> **Requirements**: Copy out the data exactly, leaving the pictures behind.

> **Provided data**:
============

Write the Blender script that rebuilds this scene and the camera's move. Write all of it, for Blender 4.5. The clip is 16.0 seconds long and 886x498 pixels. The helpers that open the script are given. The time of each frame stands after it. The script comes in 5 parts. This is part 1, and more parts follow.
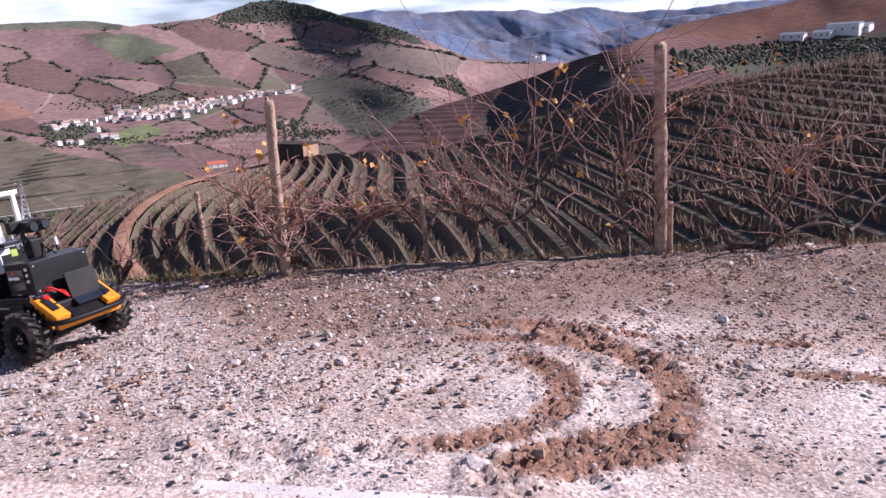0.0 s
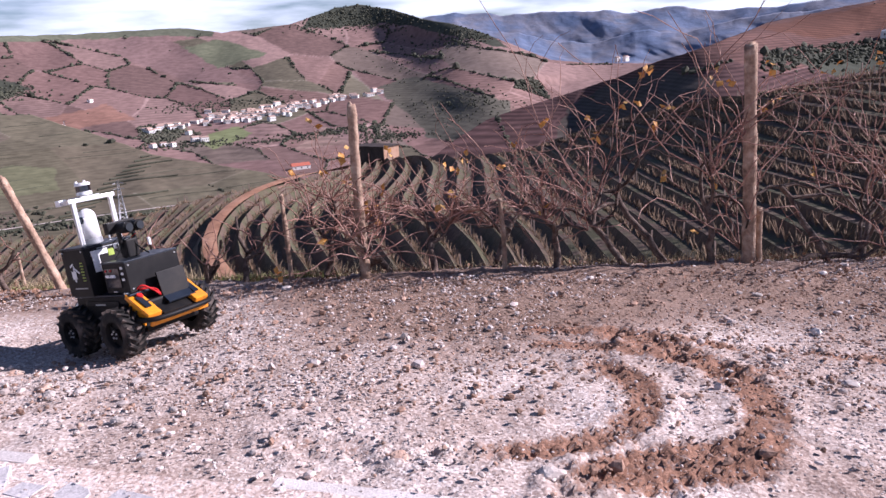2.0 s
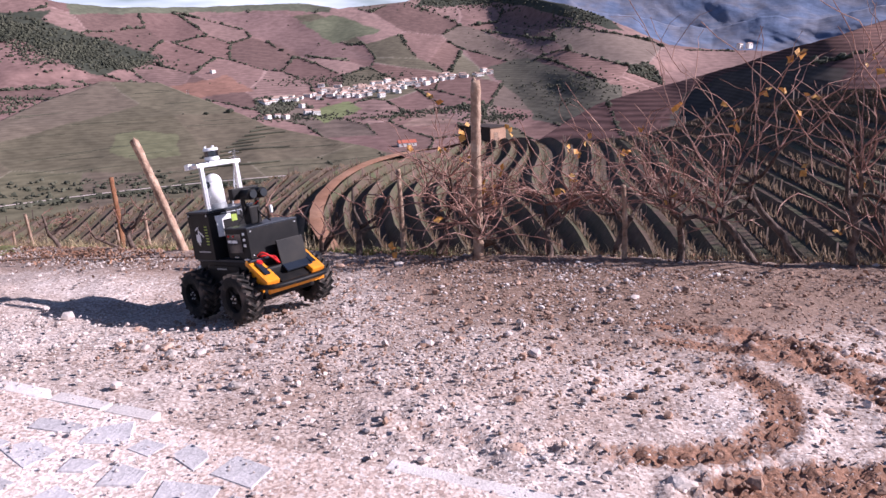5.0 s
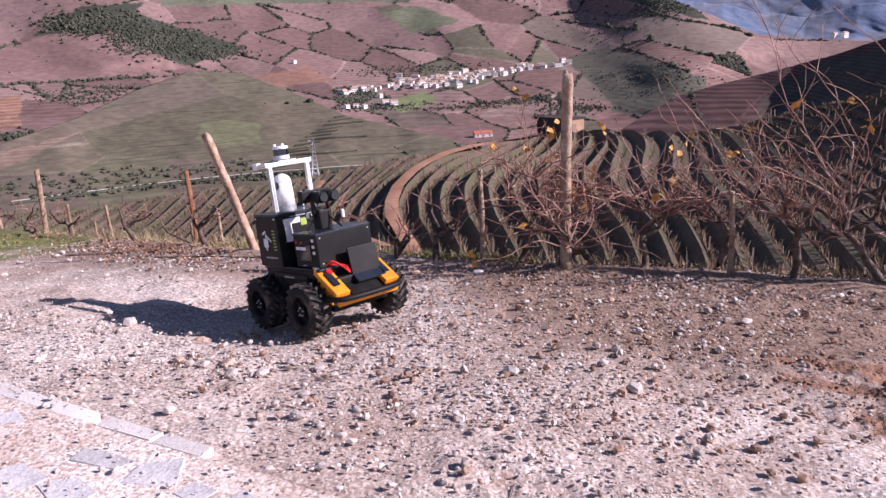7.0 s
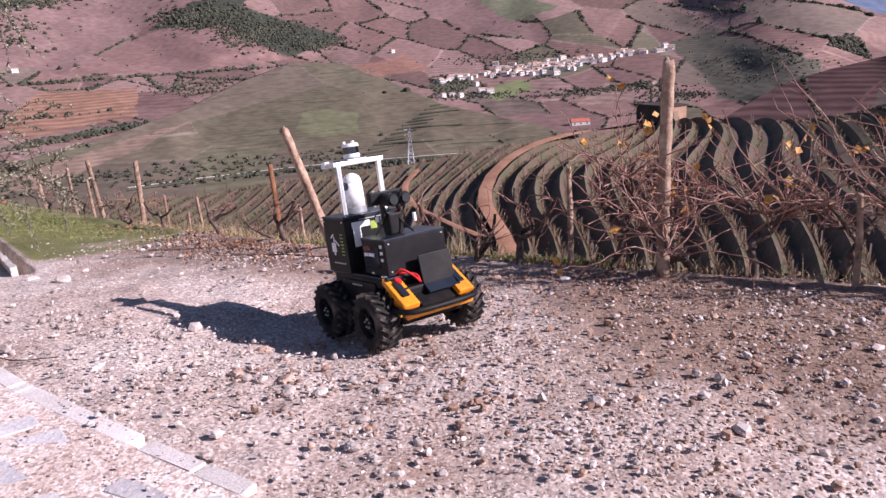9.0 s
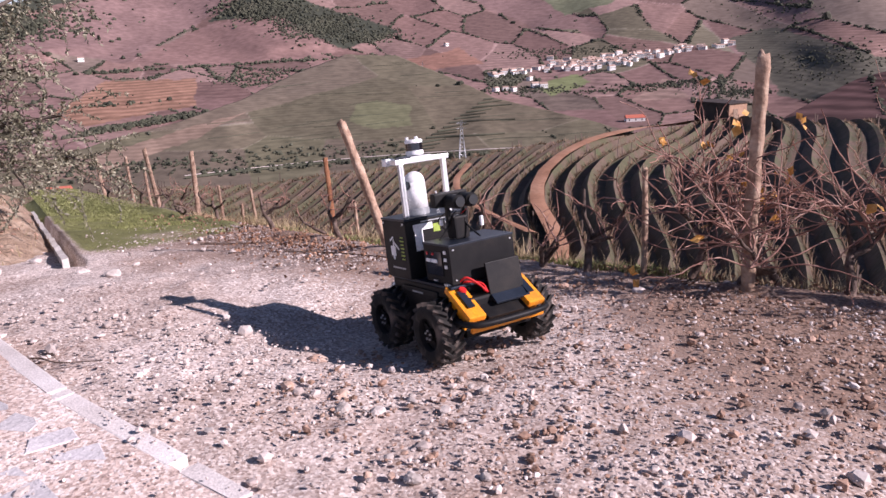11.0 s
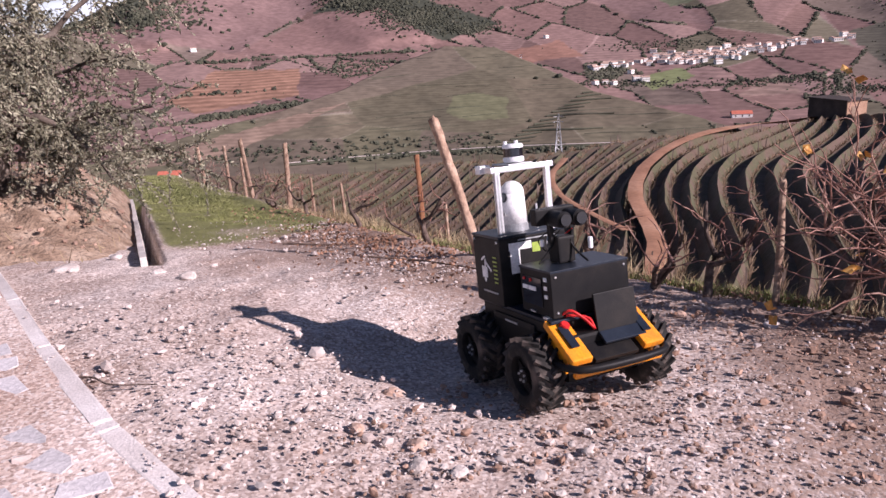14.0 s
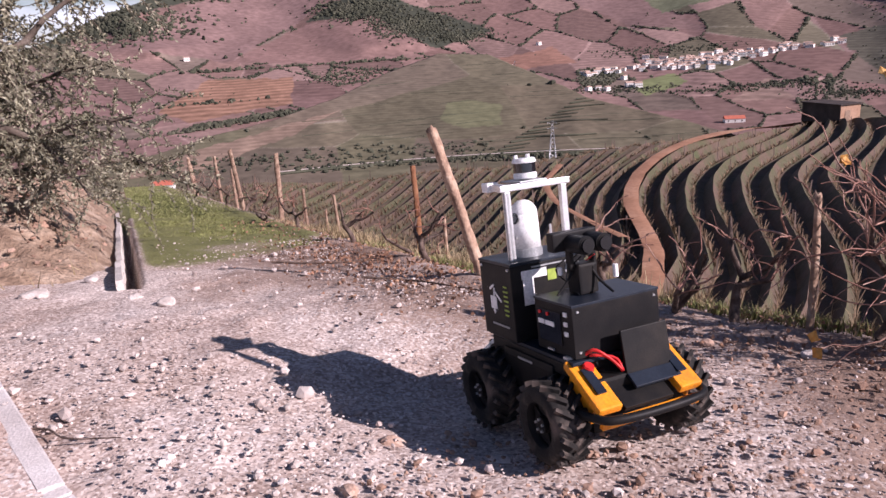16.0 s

============

> **Answer to the task**:
Write the Blender script that rebuilds this scene and the camera's move. Write all of it, for Blender 4.5. The clip is 16.0 seconds long and 886x498 pixels. The helpers that open the script are given. The time of each frame stands after it. The script comes in 5 parts. This is part 1, and more parts follow.
0.0 s
2.0 s
5.0 s
7.0 s
9.0 s
11.0 s
14.0 s
16.0 s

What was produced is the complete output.